Towards A Robust Group-level Emotion Recognition via Uncertainty-Aware Learning
Qing Zhu, Qirong Mao, Jialin Zhang, Xiaohua Huang, Wenming Zheng
TL;DR
This work tackles group-level emotion recognition in unconstrained scenes by explicitly modeling uncertainty. It introduces Uncertainty-Aware Learning (UAL), mapping each individual to a Gaussian in latent space and using Monte Carlo sampling to generate diverse, uncertainty-informed representations ($P(z_n|x_n^I)=N(z_n;\mu_n,\sigma_n^2 I)$, with $z_n^* = \frac{1}{M}\sum_{m=1}^M(\mu_n+\epsilon_m\sigma_n)$). The model comprises three branches (face, object, scene) with an image-enhancement module, and uses a Proportional-Weighted Fusion Strategy (PWFS) to fuse branch predictions based on uncertainty-derived weights. Key contributions include uncertainty-sensitive scores for adaptive fusion, KL/rank/rec loss terms to stabilize training, a reconstruction-like penalty to curb variance oscillations, and extensive experiments across GAFF2, GAFF3, and MultiEmoVA demonstrating improved robustness and generalization. The approach advances GER by enabling robust, diverse representations under real-world uncertainties, with implications for reliable affective AI in crowded or noisy environments.
Abstract
Group-level emotion recognition (GER) is an inseparable part of human behavior analysis, aiming to recognize an overall emotion in a multi-person scene.
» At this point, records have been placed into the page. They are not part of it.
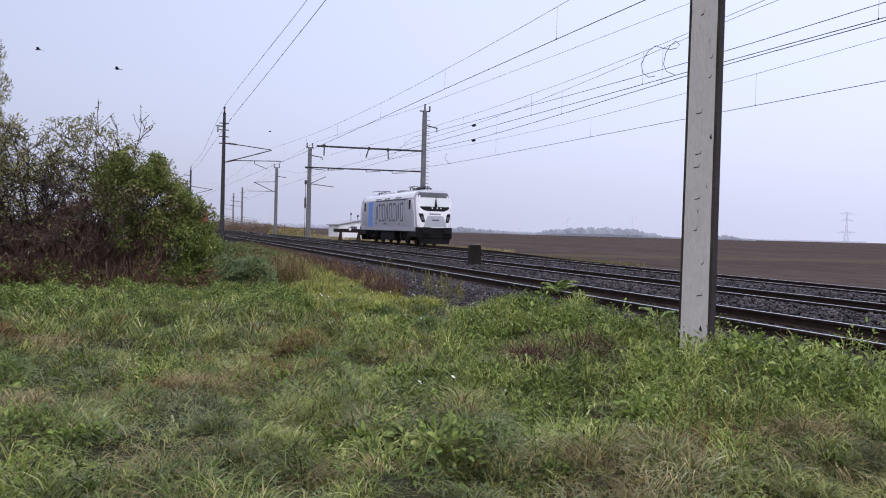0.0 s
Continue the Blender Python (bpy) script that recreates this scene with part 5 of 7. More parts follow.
PETAL = mat("white_blossom", (0.75, 0.75, 0.72), (0.7, 0.7, 0.66), 9, 0.7, fine=0.05)

RNG = np.random.default_rng(11)

# heights of the ground on a fine grid, for planting
GX, GY = np.arange(-14, 30, 0.2), np.arange(-8, 60, 0.25)
GZ = np.array([[ground_z(float(x), float(y)) for x in GX] for y in GY])


def level(x, y):
    i = np.clip((x - GX[0]) / 0.2, 0, len(GX) - 1.001)
    j = np.clip((y - GY[0]) / 0.25, 0, len(GY) - 1.001)
    i0, j0 = i.astype(int), j.astype(int)
    fi, fj = i - i0, j - j0
    return (GZ[j0, i0] * (1 - fi) + GZ[j0, i0 + 1] * fi) * (1 - fj) + (GZ[j0 + 1, i0] * (1 - fi) + GZ[j0 + 1, i0 + 1] * fi) * fj


def patchy(x, y, scale, seed):
    """Soft patches between 0 and 1 over the ground."""
    s = np.zeros_like(x)
    for k, (fx, fy, ph) in enumerate(((1.0, 0.6, 0.3), (-0.7, 1.1, 1.7), (1.9, -1.3, 4.1), (0.4, 2.3, 2.2), (2.9, 1.7, 5.3))):
        s = s + np.sin((x * fx + y * fy) / scale + ph + seed * (1.3 + k)) / (1 + 0.5 * k)
    return 0.5 + 0.5 * np.tanh(s * 0.7)


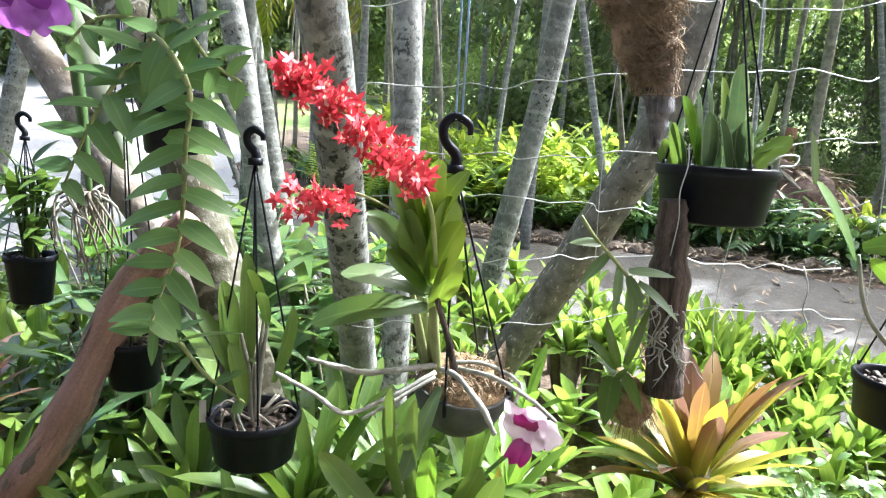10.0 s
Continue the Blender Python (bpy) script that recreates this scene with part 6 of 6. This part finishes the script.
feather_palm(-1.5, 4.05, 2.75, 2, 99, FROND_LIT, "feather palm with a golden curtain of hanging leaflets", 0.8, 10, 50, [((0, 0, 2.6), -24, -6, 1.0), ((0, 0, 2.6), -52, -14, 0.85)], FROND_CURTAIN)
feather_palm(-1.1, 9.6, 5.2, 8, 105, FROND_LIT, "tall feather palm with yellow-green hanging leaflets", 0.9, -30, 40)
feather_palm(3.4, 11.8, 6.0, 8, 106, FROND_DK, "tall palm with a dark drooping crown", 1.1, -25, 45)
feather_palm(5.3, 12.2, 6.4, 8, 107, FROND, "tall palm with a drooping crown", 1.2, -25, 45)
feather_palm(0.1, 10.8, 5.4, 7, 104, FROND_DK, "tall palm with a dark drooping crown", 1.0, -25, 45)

# ---- the round-leaved shrub ----
shrub = thing("shrub", "low shrub of small glossy leaves catching the sun", "shrub", at((1.12, 1.85, gz(1, 1.85))))
rng = random.Random(15)
bm = bmesh.new()
tips = []
for k in range(70):
    a_, d_ = rng.uniform(0, 6.28), 0.75 * math.sqrt(rng.random())
    tip = Vector((d_ * math.cos(a_), 0.75 * d_ * math.sin(a_), 0.5 * math.sqrt(max(0.05, 1 - (d_ / 0.85) ** 2)) * rng.uniform(0.75, 1.1)))
    tips.append(tip)
    tube(bm, spline([(tip.x * 0.4, tip.y * 0.4, 0), (tip.x * 0.8, tip.y * 0.8, tip.z * 0.5), tip], 4), [0.005, 0.004, 0.002], 5)
tagged(part("stem", bm, M_STEM, shrub), kind="stuff")
bm = bmesh.new()
for tip in tips:
    for j in range(40):
        u = rng.uniform(0.4, 1.05)
        p = Vector((tip.x * (0.5 + 0.5 * u), tip.y * (0.5 + 0.5 * u), tip.z * u)) + Vector((rng.uniform(-0.06, 0.06), rng.uniform(-0.06, 0.06), rng.uniform(-0.05, 0.03)))
        l = rng.uniform(0.03, 0.062)
        leaf(bm, aim(p, rng.uniform(0, 360), rng.uniform(-40, 45), rng.uniform(-35, 35)), l, l * rng.uniform(0.55, 0.72), 0.7, 0.3, 4, "oval")
tagged(part("foliage", bm, M_SHRUB, shrub), kind="stuff")

# ---- vehicles, house and fence up the drive ----


def paint(name, c, rough=0.25):
    return plain(name, tuple(0.94 * v for v in c), c, 8, rough, 0.0, 0.6)


M_WHITE = paint("white_paint", (0.8, 0.8, 0.8))
M_BLUE = paint("blue_paint", (0.03, 0.07, 0.45))
M_GLASS = plain("tinted_glass", (0.03, 0.035, 0.04), (0.05, 0.055, 0.06), 5, 0.08, 0.0, 0.8)
M_TYRE = plain("tyre_rubber", (0.02, 0.02, 0.02), (0.035, 0.035, 0.035), 60, 0.85)
M_RIM = plain("alloy_rim", (0.45, 0.45, 0.46), (0.6, 0.6, 0.61), 30, 0.35, 0.1, metal=0.6)
M_TAIL = plain("tail_lamp", (0.4, 0.02, 0.02), (0.5, 0.03, 0.03), 20, 0.2, 0.0)


def extrude_profile(bm, pts, half, top_in=0.0, zmax=1.0):
    """A side profile (x along, z up), made solid across y; top_in narrows it towards zmax."""
    rows = []
    for s in (-1, 1):
        rows.append([bm.verts.new((x, s * (half - top_in * max(0, z - 0.75) / max(0.01, zmax - 0.75)), z)) for x, z in pts])
    n = len(pts)
    for i in range(n):
        j = (i + 1) % n
        bm.faces.new((rows[0][i], rows[0][j], rows[1][j], rows[1][i]))
    bm.faces.new(rows[0][::-1])
    bm.faces.new(rows[1])
    bmesh.ops.recalc_face_normals(bm, faces=bm.faces)


def vehicle(name, label, x, y, heading, body_pts, cabin_pts, colour, length, height, wheels, windows, scale=1.0):
    car = thing(name, label, name.replace("_", " "), at((x, y, gz(x, y) + 0.03), 0, 0, heading, scale), "parked vehicles")
    bm = bmesh.new()
    extrude_profile(bm, body_pts, 0.86)
    bmesh.ops.bevel(bm, geom=bm.edges[:], offset=0.03, segments=2, affect="EDGES")
    body = part("body", bm, colour, car)
    if cabin_pts:
        bm = bmesh.new()
        extrude_profile(bm, cabin_pts, 0.80, 0.14, height)
        bmesh.ops.bevel(bm, geom=bm.edges[:], offset=0.04, segments=2, affect="EDGES")
        part("cabin", bm, colour, car)
    for pts, inset in windows:
        for s in (-1, 1):
            bm = bmesh.new()
            vs = [bm.verts.new((px_, s * (0.815 - inset * (pz - 0.75)), pz)) for px_, pz in pts]
            f = bm.faces.new(vs if s < 0 else vs[::-1])
            bmesh.ops.solidify(bm, geom=[f], thickness=0.02)
            part("window", bm, M_GLASS, car, smooth=False)
    for wx in wheels:
        for s in (-1, 1):
            tyre_bm = bmesh.new()
            lathe(tyre_bm, [(0.19, -0.1), (0.31, -0.1), (0.325, -0.06), (0.325, 0.06), (0.31, 0.1), (0.19, 0.1), (0.19, -0.1)], 24)
            w = part("wheel", tyre_bm, M_TYRE, car, m=pose(wx, s * 0.76, 0.325, 90, 0, 0))
            rim_bm = bmesh.new()
            lathe(rim_bm, [(0, -0.07), (0.06, -0.08), (0.1, -0.06), (0.19, -0.075), (0.195, 0.075), (0.1, 0.06), (0.06, 0.08), (0, 0.07)], 18)
            part("rim", rim_bm, M_RIM, w)
    for s in (-1, 1):
        bm = bmesh.new()
        bmesh.ops.create_cube(bm, size=1, matrix=pose(length / 2 - 0.03, s * 0.7, 0.82) @ Matrix.Diagonal((0.08, 0.28, 0.14, 1)))
        part("tail_light", bm, M_TAIL, car, "red tail light", smooth=False)
    return car


L = 4.2
vehicle("car", "white hatchback parked on the sunlit drive", -21.8, 23.0, 8, [(-2.1, 0.28), (-2.12, 0.6), (-1.95, 0.8), (-1.0, 0.92), (1.95, 0.95), (2.1, 0.85), (2.1, 0.3)], [(-1.2, 0.88), (-0.45, 1.45), (1.3, 1.48), (2.0, 0.95)], M_WHITE, L, 1.48, (-1.3, 1.3),
        [([(-0.85, 0.98), (-0.35, 1.38), (0.3, 1.4), (0.3, 0.98)], 0.2), ([(0.38, 0.98), (0.38, 1.4), (1.2, 1.4), (1.65, 0.98)], 0.2)])
vehicle("van", "white delivery van parked up the drive", -9.9, 21.0, 12, [(-2.2, 0.3), (-2.25, 0.75), (-2.05, 0.95), (-1.55, 1.6), (-1.3, 1.68), (2.2, 1.72), (2.25, 0.3)], None, M_WHITE, 4.5, 1.72, (-1.5, 1.4),
        [([(-1.95, 1.0), (-1.55, 1.5), (-0.95, 1.5), (-0.95, 1.0)], 0.0)], 0.95)
vehicle("car", "blue hatchback parked beyond the drive", -23.6, 26.0, 95, [(-2.1, 0.28), (-2.12, 0.6), (-1.95, 0.8), (-1.0, 0.92), (1.95, 0.95), (2.1, 0.85), (2.1, 0.3)], [(-1.2, 0.88), (-0.45, 1.45), (1.3, 1.48), (2.0, 0.95)], M_BLUE, L, 1.48, (-1.3, 1.3),
        [([(-0.85, 0.98), (-0.35, 1.38), (0.3, 1.4), (0.3, 0.98)], 0.2), ([(0.38, 0.98), (0.38, 1.4), (1.2, 1.4), (1.65, 0.98)], 0.2)])

M_BRICK = plain("painted_brick", (0.36, 0.20, 0.14), (0.45, 0.28, 0.2), 6, 0.9, 0.3)
M_TILE = plain("roof_tile", (0.30, 0.10, 0.07), (0.42, 0.17, 0.11), 5, 0.8, 0.4)
house = thing("house", "low brick house with a red tiled roof", "house", at((-30.8, 30.5, gz(-33, 30.5) - 0.9)))
bm = bmesh.new()
bmesh.ops.create_cube(bm, size=1, matrix=pose(0, 0, 1.3) @ Matrix.Diagonal((11.0, 5.0, 2.8, 1)))
part("wall", bm, M_BRICK, house, smooth=False)
bm = bmesh.new()
e1 = [bm.verts.new(p) for p in ((-6.1, -3.1, 2.7), (6.1, -3.1, 2.7), (6.1, 3.1, 2.7), (-6.1, 3.1, 2.7))]
e2 = [bm.verts.new((p.co.x, p.co.y, 2.85)) for p in e1]
r1, r2 = bm.verts.new((-3.2, 0, 4.3)), bm.verts.new((3.2, 0, 4.3))
bm.faces.new(e1[::-1])
for i in range(4):
    bm.faces.new((e1[i], e1[(i + 1) % 4], e2[(i + 1) % 4], e2[i]))
bm.faces.new((e2[0], e2[1], r2, r1))
bm.faces.new((e2[1], e2[2], r2))
bm.faces.new((e2[2], e2[3], r1, r2))
bm.faces.new((e2[3], e2[0], r1))
part("roof", bm, M_TILE, house, smooth=False)
for wx in (-3.0, 0.4, 4.2):
    fb = bmesh.new()
    bmesh.ops.create_cube(fb, size=1, matrix=pose(wx, -2.52, 1.5) @ Matrix.Diagonal((1.5, 0.1, 1.2, 1)))
    w = part("window", fb, M_WHITE, house, smooth=False)
    for k in (-1, 1):
        gb = bmesh.new()
        bmesh.ops.create_cube(gb, size=1, matrix=pose(wx + k * 0.36, -2.575, 1.5) @ Matrix.Diagonal((0.62, 0.02, 1.02, 1)))
        part("pane", gb, M_GLASS, w, smooth=False)

M_PALING = plain("fence_paling", (0.26, 0.19, 0.13), (0.40, 0.31, 0.22), 10, 0.85, 0.4)
pf = thing("timber_fence", "weathered timber paling fence behind the parked cars", "fence", at((-19.5, 27.5, gz(-19, 27.5))))
bm = bmesh.new()
bmesh.ops.create_cube(bm, size=1, matrix=Matrix.Diagonal((0.14, 0.02, 1.35, 1)))
PALE = mesh_of(bm, "paling", M_PALING, False)
rng = random.Random(2)
for k in range(26):
    part("paling", PALE, None, pf, m=pose(-4.5 + 0.15 * k, 0, 0.66 + rng.uniform(-0.02, 0.02)))
for z in (0.3, 1.0):
    bm = bmesh.new()
    bmesh.ops.create_cube(bm, size=1, matrix=pose(-2.55, 0.04, z) @ Matrix.Diagonal((4.0, 0.05, 0.08, 1)))
    part("rail", bm, M_PALING, pf, smooth=False)

# ---- unseen wall, roof and floor, added to hold back sky light ----
M_RENDER = plain("painted_wall", (0.34, 0.29, 0.22), (0.42, 0.36, 0.28), 9, 0.85, 0.2)
bm = bmesh.new()
bmesh.ops.create_cube(bm, size=1, matrix=pose(-1.0, -1.9, 1.75) @ Matrix.Diagonal((14.0, 0.2, 3.1, 1)))
tagged(part("wall_south", bm, M_RENDER, smooth=False), "plain painted wall added out of view, facing the bed", "wall", kind="structure")
bm = bmesh.new()
bmesh.ops.create_cube(bm, size=1, matrix=pose(-1.0, -0.75, 3.05, 6, 0, 0) @ Matrix.Diagonal((14.0, 2.3, 0.12, 1)))
tagged(part("ceiling", bm, M_PALING, smooth=False), "timber-lined roof added out of view to block the sky", "roof", kind="structure")
bm = bmesh.new()
bmesh.ops.create_cube(bm, size=1, matrix=pose(-1.0, -0.8, 0.30) @ Matrix.Diagonal((14.0, 2.2, 0.10, 1)))
tagged(part("floor", bm, plain("concrete", (0.25, 0.24, 0.22), (0.36, 0.35, 0.32), 20, 0.9, 0.3), smooth=False), "plain concrete floor added out of view", "floor", kind="structure")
However, the existing methods are devoted to combing diverse emotion cues while ignoring the inherent uncertainties under unconstrained environments, such as congestion and occlusion occurring within a group. Additionally, since only group-level labels are available, inconsistent emotion predictions among individuals in one group can confuse the network. In this paper, we propose an uncertainty-aware learning (UAL) method to extract more robust representations for GER. By explicitly modeling the uncertainty of each individual, we utilize stochastic embedding drawn from a Gaussian distribution instead of deterministic point embedding. This representation captures the probabilities of different emotions and generates diverse predictions through this stochasticity during the inference stage. Furthermore, uncertainty-sensitive scores are adaptively assigned as the fusion weights of individuals' face within each group. Moreover, we develop an image enhancement module to enhance the model's robustness against severe noise. The overall three-branch model, encompassing face, object, and scene component, is guided by a proportional-weighted fusion strategy and integrates the proposed uncertainty-aware method to produce the final group-level output. Experimental results demonstrate the effectiveness and generalization ability of our method across three widely used databases.